Last updated: December 19, 2023
Article
Shrinking Glaciers in Aniakchak National Monument and Preserve
Alaska is one of the most heavily glaciated areas in the world outside of the polar regions. Approximately 21,835 square miles of the state are covered in glaciers—an area nearly the size of West Virginia. Glaciers have shaped much of Alaska’s landscape and continue to influence its lands, waters, and ecosystems. Because of their importance, National Park Service scientists and partners measure glacier change. They have found that glaciers are shrinking in area and volume over nearly all the state. From 1985 to 2020, glacier-covered area in Alaska decreased by 13%. Over the same period, Aniakchak National Monument and Preserve also experienced a loss in its glacier-covered area. As our climate continues to warm, these changes will continue to occur and likely accelerate, profoundly impacting the landscape of Alaska and our parks for generations to come.
Glaciers in Aniakchak
Aniakchak National Monument and Preserve, on the Alaska Peninsula, is one of nine national parks in Alaska with glaciers. Aniakchak is one of the smallest glaciated parks in the state and has one of the smallest proportions of glacier-covered area (0.1%; Figure 1). Glacier cover in Aniakchak decreased by 14% from the 1950s to the 2000s, and our most recent study found a decrease in area from 1985 to 2020 (Figure 2).
In Aniakchak, small glaciers sit on the rim of Aniakchak Crater, an active caldera (Figure 3). The largest of these glaciers is less than a square mile in area and predominantly covered with volcanic ash, either from eruptions within the caldera, or from one of the many other nearby active volcanoes. While very small, the glacier-covered area in Aniakchak is unique due to its location in the caldera of an active volcano and frequent exposure to volcanic debris.
The caldera formed approximately 3,700 years ago and last erupted in 1931. The year before and after this eruption, the geologist and Jesuit priest, Father Bernard Hubbard, visited the caldera and wrote (in his book, Mush, You Malamutes!): “Last year it was a plant, fish, and animal world inside of a mountain where color and variety abounded....Now it was the abomination of desolation with everything blotted out.

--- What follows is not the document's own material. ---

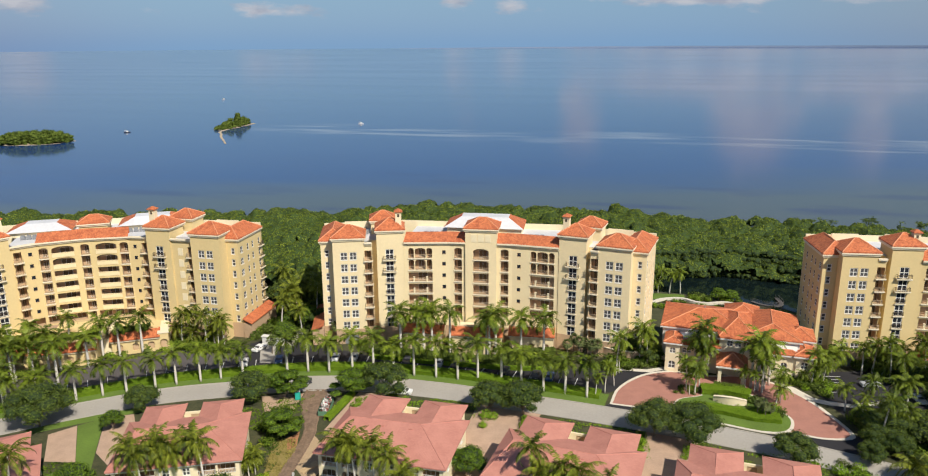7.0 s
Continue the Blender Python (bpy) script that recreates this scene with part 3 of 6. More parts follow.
def wall_mesh(mb, p0, p1, z0, z1, holes, depth=0.25):
    """A wall from p0 to p1 (outside on the right-hand side going back to front), with openings through it.
    holes: (x0, x1, z0, z1, rise of the arch)."""
    p0, p1 = np.array(p0, float), np.array(p1, float)
    W = np.linalg.norm(p1 - p0)
    u = (p1 - p0) / W
    n = np.array((u[1], -u[0]))

    def P(x, z, d=0.0):
        q = p0 + u * x - n * d
        return (q[0], q[1], z)
    xs = sorted({0.0, W, *[h[0] for h in holes], *[h[1] for h in holes]})
    zs = sorted({z0, z1, *[h[2] for h in holes], *[h[3] for h in holes]})
    for a, b in zip(xs, xs[1:]):
        start = None
        for c, d in zip(zs, zs[1:]):
            m = ((a + b) / 2, (c + d) / 2)
            solid = not any(h[0] < m[0] < h[1] and h[2] < m[1] < h[3] for h in holes)
            if solid and start is None:
                start = c
            if start is not None and not solid:
                mb.poly(P(a, start), P(b, start), P(b, c), P(a, c))
                start = None
        if start is not None:
            mb.poly(P(a, start), P(b, start), P(b, z1), P(a, z1))
    for x0, x1, c, d, rise in holes:
        mb.poly(P(x0, c), P(x0, c, depth), P(x1, c, depth), P(x1, c))
        mb.poly(P(x0, c), P(x0, d - rise), P(x0, d - rise, depth), P(x0, c, depth))
        mb.poly(P(x1, c), P(x1, c, depth), P(x1, d - rise, depth), P(x1, d - rise))
        if rise > 0:
            a = arch_pts(x0, x1, d - rise, d)
            for (xa, za), (xb, zb) in zip(a, a[1:]):
                mb.poly(P(xa, za), P(xb, zb), P(xb, d), P(xa, d))
                mb.poly(P(xa, za), P(xa, za, depth), P(xb, zb, depth), P(xb, zb))
        else:
            mb.poly(P(x0, d), P(x1, d), P(x1, d, depth), P(x0, d, depth))
    return P, u, n, W


def frame_at(P, n, x, z, d=0.0):
    """Pose in the wall: local x along it, y into it, z up."""
    q = P(x, z, d)
    return Matrix.Translation(q) @ Matrix.Rotation(math.atan2(n[0], -n[1]), 4, "Z")


CACHE = {}


def shared(key, make):
    if key not in CACHE:
        CACHE[key] = make()
    return CACHE[key]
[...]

Glaciers and snowfields all around the twenty-one-mile rim were black.”
Statewide Glacier Change
Alaska’s high-latitude and high-elevation mountain ranges have historically had average annual temperatures cold enough to sustain glaciers. However, global air temperatures are increasing, and Alaska and other high-latitude regions are warming faster than the average global rate. Data from NOAA’s National Centers for Environmental Information indicate Alaska’s statewide average annual temperature has been increasing by 0.6°F per decade since 1950. As temperatures warm, the elevation at which snow and ice remain frozen is getting higher, with more rain and less snow at lower elevations. The effects are most visible at a glacier’s lowest elevations, where most glacier termini are rapidly retreating.
From 1985 to 2020, glacier-covered area in Alaska decreased by 13%, or 3,253 square miles (8,425 km2). Glaciers within national parks in the state (parks shown in Figure 4, along with average annual temperatures) decreased by 8% from the 1950s to the early 2000s. From 1985 to 2020, the largest changes in glacier-covered area in Alaska occurred at elevations of 2,625–7,218 feet (800–2,200 m) and in southern Alaska—the region that encompasses the greatest glacier-covered area. Little change was seen in the relatively small glaciers of the Brooks Range in northern Alaska.
Because of the importance of Alaska’s glaciers and the implications of glacier loss, including for how we manage parks, glacier monitoring and assessment will continue to be a critical, ongoing activity of the NPS and its partners.